Affido. Cassazione: la sindrome da alienazione parentale non esiste

Il Giudice non può emettere un provvedimento di affido “super-esclusivo” a favore di uno solo dei genitori se non vi siano anche altri ed ulteriori elementi

Con ordinanza n.13217 del 17 maggio 2021, la Corte di Cassazione ha riformato una sentenza della Corte d’Appello di Venezia che, in un caso di genitori separati, aveva affidato la figlia minore in maniera esclusiva al padre e giudicato che la madre fosse inadeguata per il ruolo genitoriale in base a una semplice perizia che presupponeva l’esistenza della Sindrome c.d. da Alienazione Parentale (PAS). Questa, elaborata da controverse teorie su cui non esiste un consenso universale della comunità scientifica, consiste in una dinamica psicologica che si riscontra nei casi di separazioni conflittuali tra genitori e, in particolare, in situazioni in cui un genitore allontana il figlio dall’altro genitore attribuendogli precisi comportamenti di distacco morale e materiale, sicché il bambino aderisce alle informazioni che gli vengono fornite dall’alienante credendo di scegliere autonomamente l’allontanamento dal genitore disprezzato.

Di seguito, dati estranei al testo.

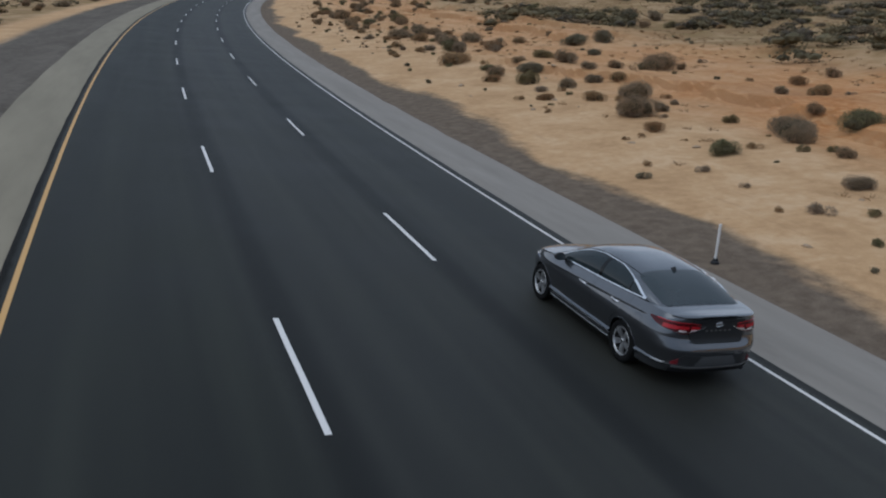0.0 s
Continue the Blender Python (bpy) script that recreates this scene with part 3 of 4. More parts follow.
def make_joshua(seed):
    """A Joshua tree: leaning trunk, forked limbs, a tuft of stiff leaves on every end."""
    rg = random.Random(seed)
    tree = new("joshua_tree")
    bm = bmesh.new()
    top = Vector((rg.uniform(-0.2, 0.2), rg.uniform(-0.2, 0.2), rg.uniform(1.5, 2.1)))
    stick(bm, (0, 0, -0.1), top, 0.24, 0.17, 7)
    ends = []
    for k in range(rg.choice((3, 4, 5))):
        t = rg.uniform(0, math.tau)
        elbow = top + Vector((0.7 * math.cos(t), 0.7 * math.sin(t), rg.uniform(0.3, 0.7)))
        stick(bm, top - Vector((0, 0, 0.1)), elbow, 0.15, 0.11, 6)
        for j in range(rg.choice((1, 2))):
            tip = elbow + Vector((rg.uniform(-0.5, 0.5), rg.uniform(-0.5, 0.5), rg.uniform(0.4, 0.9)))
            stick(bm, elbow, tip, 0.11, 0.09, 6)
            ends.append(tip)
    part("trunk", bm, BARK, tree)
    verts, faces = [], []
    for e in ends:
        for k in range(60):
            d = Vector((rg.gauss(0, 1), rg.gauss(0, 1), rg.gauss(0.35, 1))).normalized()
            w = d.orthogonal().normalized() * 0.045
            b = len(verts)
            verts += [e - w, e + w, e + d * rg.uniform(0.35, 0.55)]
            faces.append((b, b + 1, b + 2))
    from_arrays("crown", [tuple(v) for v in verts], faces, YUCCA_LEAF, False).parent = tree
    return tagged(tree, "dark Joshua tree with forked limbs on the plain", "tree", "Joshua trees")


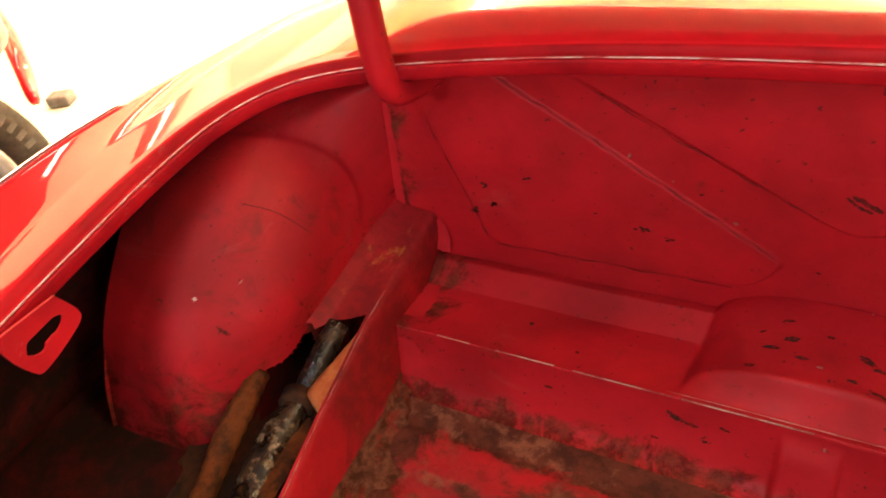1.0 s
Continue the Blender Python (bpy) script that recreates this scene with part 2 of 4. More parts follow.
M_TAPE = tape_mat()
M_SCUFF = Mat("black_scuff", (0.05, 0.014, 0.012), 0.8, spec=0.1)
M_SCUFF.colour(M_SCUFF.mix(M_SCUFF.ramp(M_SCUFF.noise(220, 4, 0.7), 0.45, 0.6), (0.060, 0.018, 0.014), (0.22, 0.016, 0.018)))
M_SCUFF = M_SCUFF.m
M_PALESPOT = Mat("pale_paint_spot", (0.62, 0.45, 0.36), 0.6).m
M_BARE = Mat("bare_spot", (0.34, 0.13, 0.10), 0.6).m


def rust_mat(name, a, b, metal=0.0, rough=0.8):
    m = Mat(name, a, rough, metal, spec=0.5 if metal else 0.2)
    m.colour(m.mix(m.ramp(m.noise(30, 7, 0.7), 0.38, 0.62), a, b))
    m.bump(m.noise(80, 6, 0.7), 0.5, 0.003)
    return m.m


M_TAPEWORN = rust_mat("worn_tape", (0.045, 0.026, 0.018), (0.16, 0.095, 0.06), 0, 0.5)
M_RUST = rust_mat("rusty_steel", (0.06, 0.022, 0.010), (0.25, 0.085, 0.020))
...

La sentenza della Cassazione

Ebbene, secondo la Cassazione, dinanzi a valutazioni sull’esistenza di questa sindrome, il Giudice non può emettere un provvedimento di affido “super-esclusivo” a favore di uno solo dei genitori se non vi siano anche altri ed ulteriori elementi. “È necessario, in particolare – precisa la Corte di legittimità – che venga accertata la veridicità del fatto dei suddetti comportamenti”.

Inoltre, laddove il Giudice propenda per l’allontanamento del figlio dal genitore ritenuto pregiudizievole, è necessario anche verificare e motivare nella decisione la possibilità di effettuare percorsi che consentano il recupero delle capacità genitoriali. D’altra parte, sarà anche necessario valutare e illustrare, senza trascurare il diritto di ascolto dello stesso minorenne, le conseguenze dell’affidamento esclusivo a un solo genitore e dell’allontanamento della bambina dalla madre in anni delicati per lo sviluppo, anche nell’ottica di una comparazione tra le conseguenze dell’una o dell’altra soluzione.

La Cassazione richiama l’attenzione di tutti, in definitiva, sull’importanza di adattare le decisioni dei casi concreti alle persone realmente coinvolte, ai fatti che hanno caratterizzato la singola storia e all’interesse specifico dei figli minori senza che teorie o valutazioni precostituite degli stessi genitori e perfino di esperti e operatori possano giustificare la scelta sulla persona o le persone cui affidare i bambini.